Text: Bush on Campaign Ads
"He was the most aggressive officer in charge of Swift boats," Baker said. "With no disrespect to anyone out there, the whole Swift boat operation took courage and guts every time you stepped on those boats. But John Kerry was one step above the rest of us."
The conference call was part of a Kerry offensive aimed at regaining control of an issue that has been the centerpiece of his presidential bid -- his Vietnam service. The campaign has been roiled by an ad that questions Kerry's valor and accuses him of misrepresenting the facts that led to some of his commendations.
President Bush yesterday repeated his condemnation of unregulated money that he said was "pouring" into the political process. But he stopped short of denouncing the ad by Swift Boat Veterans for Truth, which is being aired in three battleground states and is funded largely by Republicans.
Bush praised Kerry's military service in Vietnam. "I think Senator Kerry served admirably, and he ought to be proud of his record," he said.
But, pressed several times by reporters at his ranch in Crawford, Tex., about whether he would specifically condemn the ad, Bush would only say: "That means that ad and every other ad. I'm denouncing all the stuff."

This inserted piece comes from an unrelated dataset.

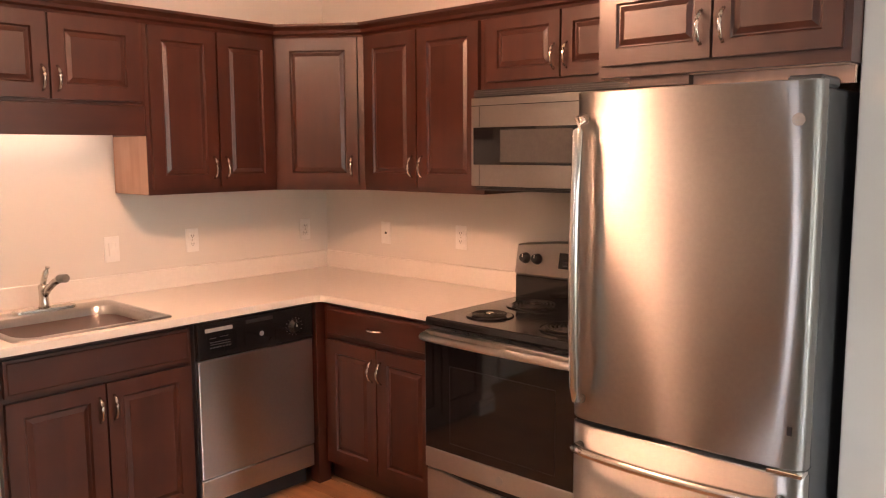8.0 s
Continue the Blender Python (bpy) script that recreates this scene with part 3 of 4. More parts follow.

In Oshkosh, Wis., Kerry's running mate, John Edwards, blasted Bush for not being more critical of the ad and the claims by the group. "Today, George Bush faced his moment of truth and he failed," said Edwards, who has repeatedly called on the president to denounce the veterans group's ad. "He failed to condemn the specific attacks on John Kerry's military record. We didn't need to hear a politician's answer, but unfortunately that's what we got."

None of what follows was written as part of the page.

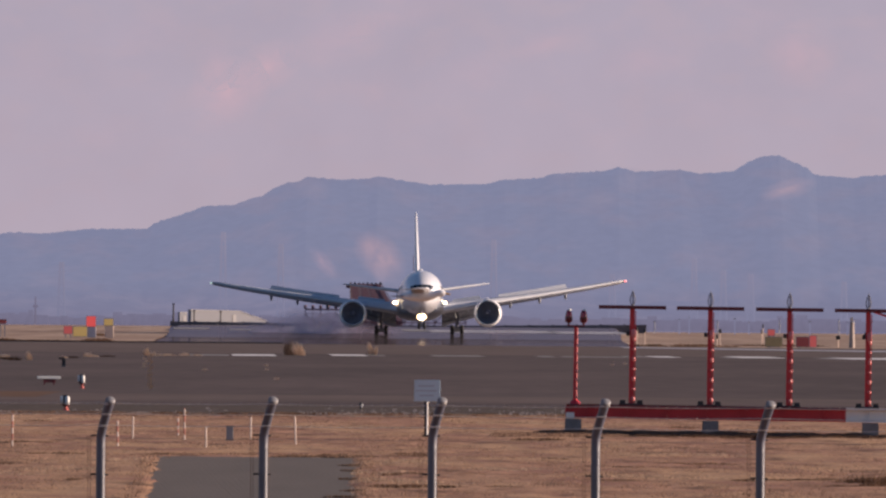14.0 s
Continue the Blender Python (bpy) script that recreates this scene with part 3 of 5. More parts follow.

Adm. Roy Hoffmann, a founder of the anti-Kerry group, issued a statement in response to Bush's comment: "It would make no difference if John Kerry were a Republican, Democrat or an Independent, Swift Boat Veterans would still be speaking the truth concerning John Kerry's military service record in Vietnam, his actions after returning home and his lack of qualifications to be the next Commander in Chief."
While getting off to a slow start in responding to the ad, Kerry's campaign is frantically trying to mobilize veterans to speak out. Former senator Max Cleland (D-Ga.), who lost three limbs in Vietnam, spent the weekend in Wisconsin denouncing the Swift boat ads and attacks, and Kerry's crewmates have been fanning out across the country to defend him.
In Pennsylvania, crewmate Del Sandusky said at a news conference that he witnessed the combat missions for which Kerry received Silver and Bronze stars and two of his three Purple Hearts. "He deserved every one of his medals," Sandusky said.
William L. Sweidel, a decorated Korean War veteran who appeared with Sandusky, said later that he voted for both Bushes for president but will support Kerry because of these attacks. "I called the campaign to express outrage. I was disappointed. I was diminished," Sweidel said. "Nobody was talking about how it was hurting all veterans to have them criticize Kerry's medals. The whole system is now suspect based on what these people are saying. It's pernicious."
Phil Butler, who spent eight years as a prisoner of war in Vietnam, took issue with suggestions by Swift Boat Veterans for Truth that Kerry's antiwar protests caused the POWs to be treated badly. "I lived with two of the POWs who are now in that group -- Mr. [Ken] Courdier and Mr. [Paul] Gallanti -- and I am telling you, they are full of it. We never heard a blooming thing about John Kerry while we were there," said Butler, who contacted the campaign months ago to support Kerry and only recently heard back from Kerry's veterans coordinator, John Hurley.
Butler said that while he was tortured and mistreated until 1969, by the time Kerry was protesting the war and speaking before the Senate Armed Services Committee in 1971, the POWs were better treated.